Now, what is reality, what is God? God is not the word, the word is not the thing. To know that which is immeasurable, which is not of time, the mind must be free of time, which means the mind must be free from all thought, from all ideas about God. What do you know about God or truth?, You do not really know anything about that reality. All that you know are words, the experiences of others or some moments of rather vague experience of your own. Surely that is not God, that is not reality, that is not beyond the field of time. To know that which is beyond time, the process of time must be understood, time being thought, the process of becoming, the accumulation of knowledge. That is the whole background of the mind; the mind itself is the background, both the conscious and the unconscious, the collective and the individual. So the mind must be free of the known, which means the mind must be completely silent, not made silent. The mind that achieves silence as a result, as the outcome of determined action, of practice, of discipline, is not a silent mind. The mind that is forced, controlled, shaped, put into a frame and kept quiet, is not a still mind. You may succeed for a period of time in forcing the mind to be superficially silent, but such a mind is not a still mind. Stillness comes only when you understand the whole process of thought, because to understand the process is to end it and the ending of the process of thought is the beginning of silence.

Only when the mind is completely silent not only on the upper level but fundamentally, right through, on both the superficial and the deeper levels of consciousness – only then can the unknown come into being. The unknown is not something to be experienced by the mind; silence alone can be experienced, nothing but silence. If the mind experiences anything but silence, it is merely projecting its own desires and such a mind is not silent; so long as the mind is not silent, so long as thought in any form, conscious or unconscious, is in movement, there can be no silence. Silence is freedom from the past, from knowledge, from both conscious and unconscious memory; when the mind is completely silent, not in use, when there is the silence which is not a product of effort, then only does the timeless, the eternal come into being. That state is not a state of remembering – there is no entity that remembers, that experiences.

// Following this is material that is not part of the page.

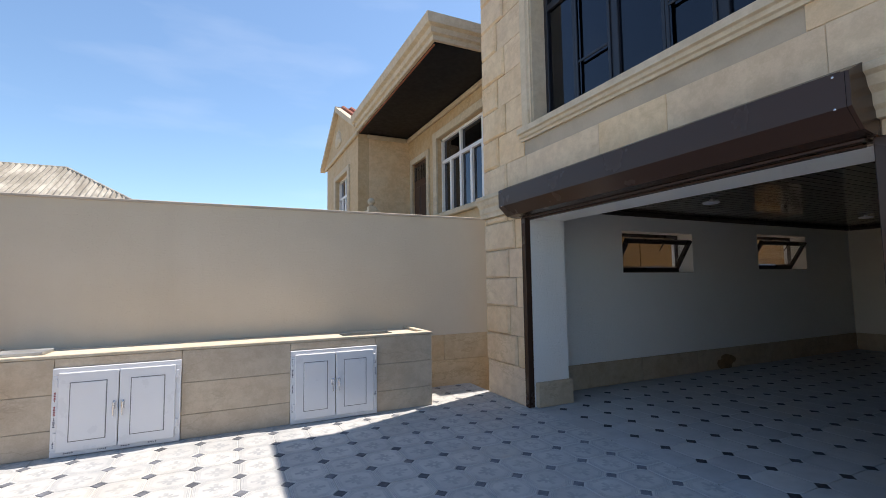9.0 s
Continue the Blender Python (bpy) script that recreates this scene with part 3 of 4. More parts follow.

Therefore God or truth or what you will is a thing that comes into being from moment to moment, and it happens only in a state of freedom and spontaneity, not when the mind is disciplined according to a pattern. God is not a thing of the mind, it does not come through self-projection, it comes only when there is virtue, which is freedom. Virtue is facing the fact of what is and the facing of the fact is a state of bliss. Only when the mind is blissful, quiet, without any movement of its own, without the projection of thought, conscious or unconscious – only then does the eternal come into being.